Published July 1, 2011. From Cook's Illustrated.
Brining chicken pieces plumped the meat with extra moisture—a boon in a grill-smoked chicken recipe, in which the meat is prone to drying out. The key to our successful Grill-Smoked Chicken recipe was the charcoal grill setup. Mounding some lit coals on top of unlit briquettes on one side of the grill allowed the heat to trickle down and light the cold coals, extending the life of the fire. Stowing a pan of water under the chicken on the cool side of the grill provided humidity that stabilized the temperature of the grill and helped prevent the delicate breast meat in our grill-smoked chicken from drying out. A couple of wood chunks gave our grill-smoked chicken all the smokiness it needed.
Avoid mesquite wood chunks for this recipe: we find that the meat can turn bitter if they smolder too long. When using a charcoal grill, we prefer wood chunks to wood chips wheneer possible. If using a gas grill, you will need to use wood chips.
Don't Oversmoke Your Chicken
To infuse our chicken pieces with full-bodied smoke flavor, we figured it was necessary to keep the wood chunks smoldering for the entire time that the meat was on the grill. But when the finished product tasted not just smoky, but also harsh and ashy, we wondered: Was there a limit to the amount of smoke that the chicken could take?
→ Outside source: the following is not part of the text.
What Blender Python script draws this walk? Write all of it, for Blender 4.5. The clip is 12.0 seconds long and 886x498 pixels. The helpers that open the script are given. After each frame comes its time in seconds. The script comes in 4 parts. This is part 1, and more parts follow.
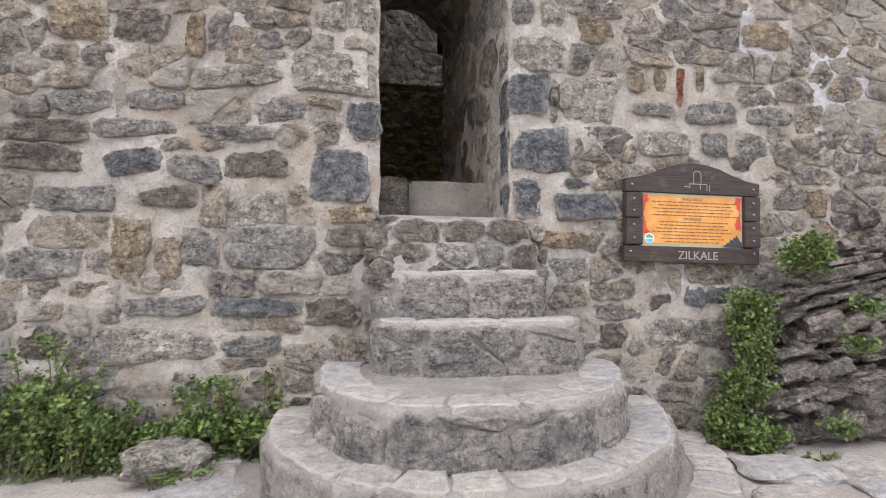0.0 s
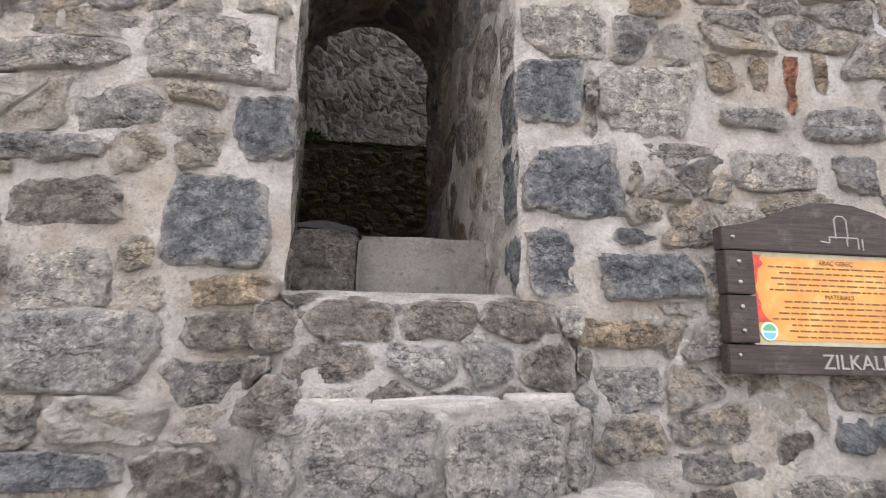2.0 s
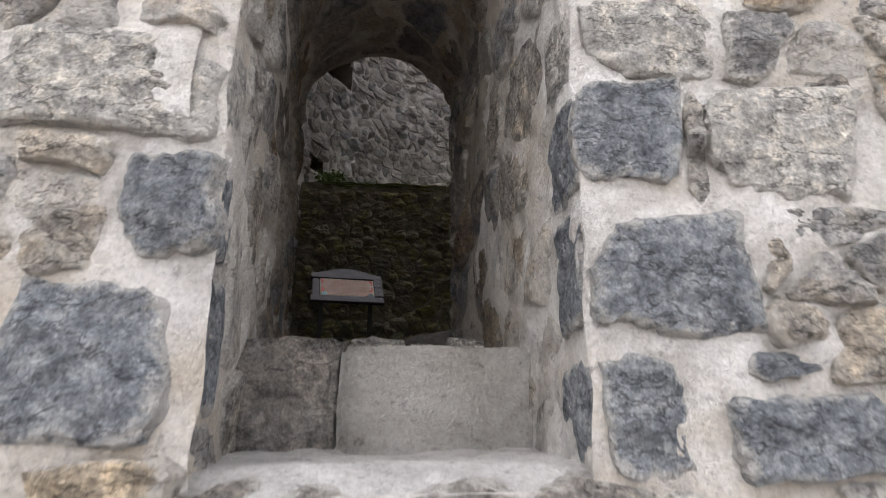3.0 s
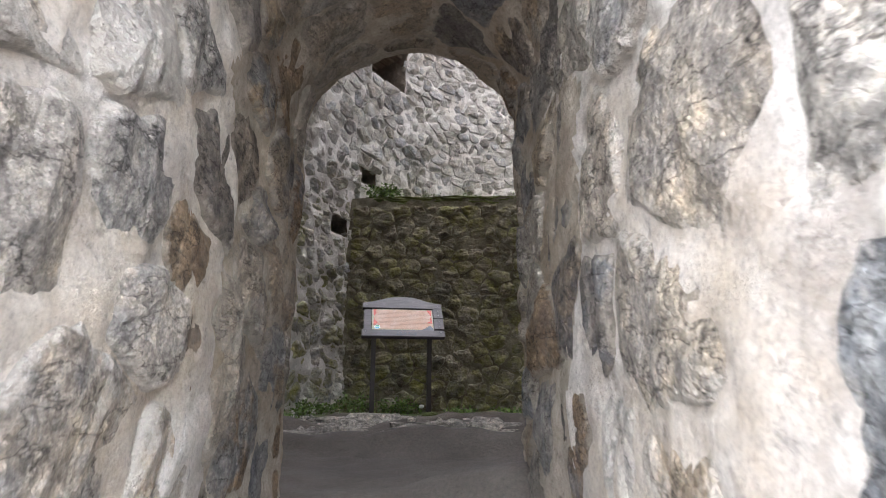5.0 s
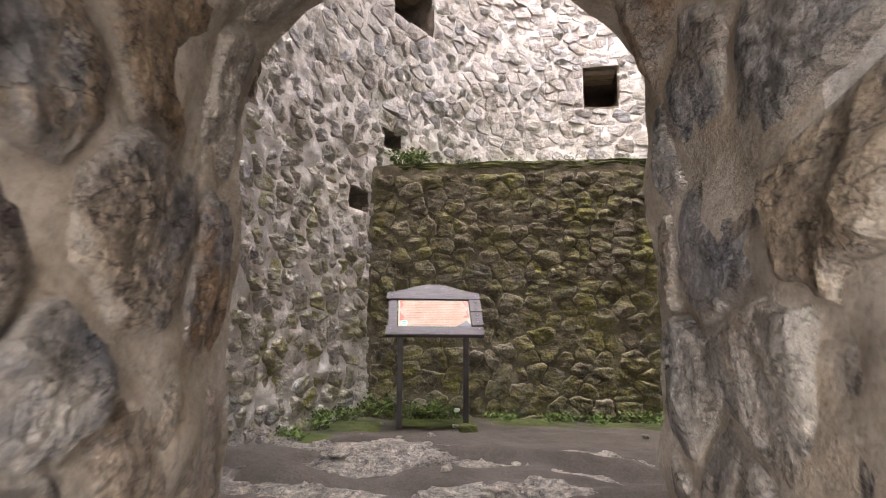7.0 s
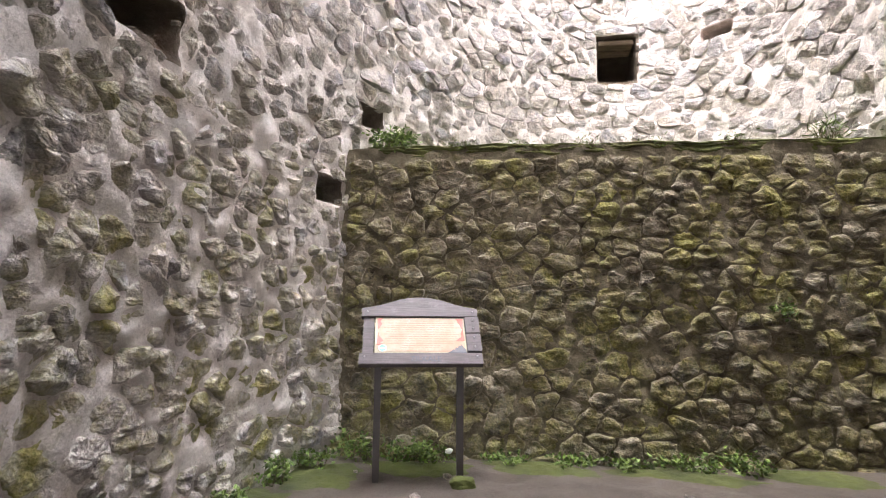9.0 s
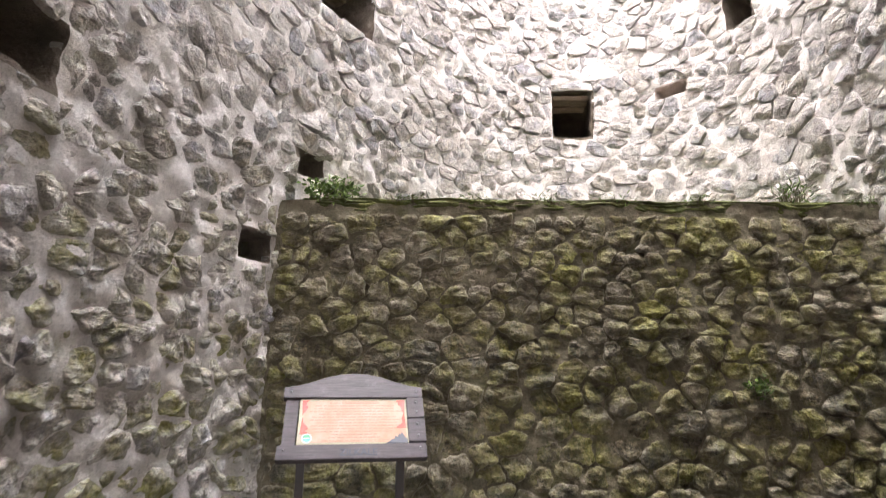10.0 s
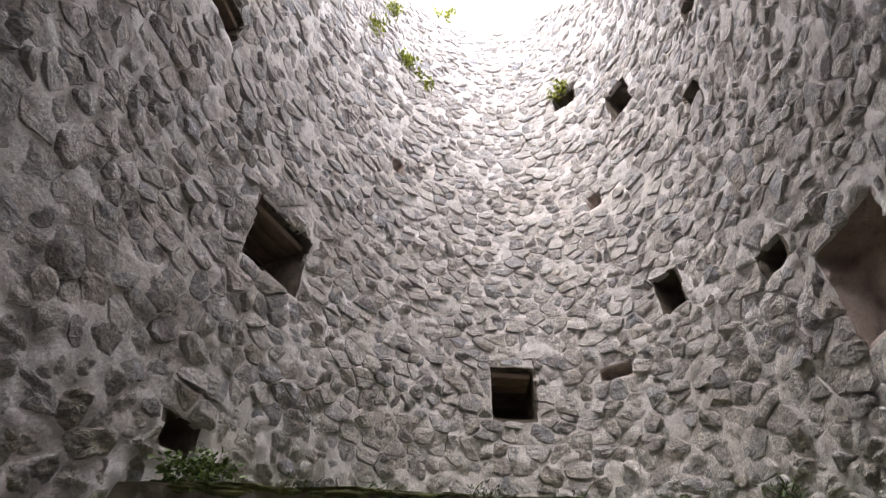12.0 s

We smoked two batches of chicken. For the first, we added two soaked wood chunks to the fire at the beginning of cooking; when those had burned out about 45 minutes later, we added two more soaked chunks to keep the smoldering going for the duration of cooking. For the second batch, we didn’t replenish the wood after the initial chunks had burned out.
The chicken exposed to smoke the entire time tasted bitter and sooty, while the pieces that were exposed to smoke for only 45 minutes or so (about half of the overall cooking time) had just enough smoky depth.
Smoke contains both water- and fat-soluble compounds. As the chicken cooks, water evaporates and fat drips away, eventually halting meat’s capacity to continue absorbing smoke flavor. Once that happens, any additional smoke flavor that’s not absorbed by the meat gets deposited on the exterior of the chicken, where the heat of the grill breaks it down into harsher—flavored compounds.
Smoking Chicken in a Charcoal Kettle
To produce tender, juicy, smoky chicken, we devised a three-part fire setup in our charcoal kettle. It mimics the slow, steady, indirect heat that pit masters get from a dedicated smoker, plus it avoids sooty flavors.
TWO QUARTS OF UNLIT COALS
Bank to one side of the grill with 3 quarts of lit coals piled on top to keep the fire going without it being necessary to open the lid.
A WATER PAN
Place underneath the grill grate opposite the coals to create steam, which helps stabilize the temperature and keep the meat moist.
TWO SOAKED WOOD CHUNKS
Place on top of the coals smoldered for about 45 minutes—just long enough to infuse the chicken with smoky (not sooty) flavor.